Between October, 2006 and March 2007 much of my free time was spent pursuing the Netflix Prize. Netflix was offering $1 million to anyone who could take the dataset they provided (containing 100 million ratings from 500 thousand customers covering 20 thousand movies) and make predictions for 2 million unknown ratings (from those same customers and movies) that were 10% better than Netflix's own predictions as measured by the root mean squared error (RMSE). The prize was eventually won.
Working on this challenge was fun and frustrating and a great learning experience. I worked on my early ideas in LISP before switching to C++ due to my inability to optimize LISP for performance. I exchanged the pain of slow execution for the pain of slow development and having to compile and reload all of the data into memory for each new test.
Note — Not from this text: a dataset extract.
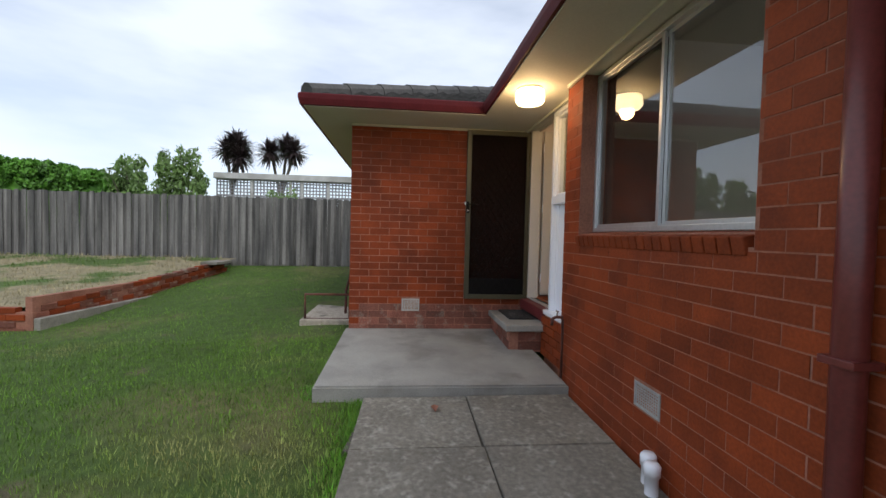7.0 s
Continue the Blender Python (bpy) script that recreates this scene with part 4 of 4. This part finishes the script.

I may eventually research LISP optimization (maybe using type declarations for all variables?) and write a language performance comparison page. I bet that would be a hit on Programming.Reddit.
If you came here hoping to read about my ideas or techniques I'm afraid my best scores come from using the ideas already discussed by others. I don't want you to go away empty handed so I compiled a list below of the web pages that helped me get my score.
Current Best Score
As of March 25th, 2007 my best score was 0.9064, a 4.73% improvement over Netflix and good enough for 67th place on the leaderboard. At the time there were 17,151 teams (1,702 had made a valid submission and 438 had beaten the netflix score of 0.9514).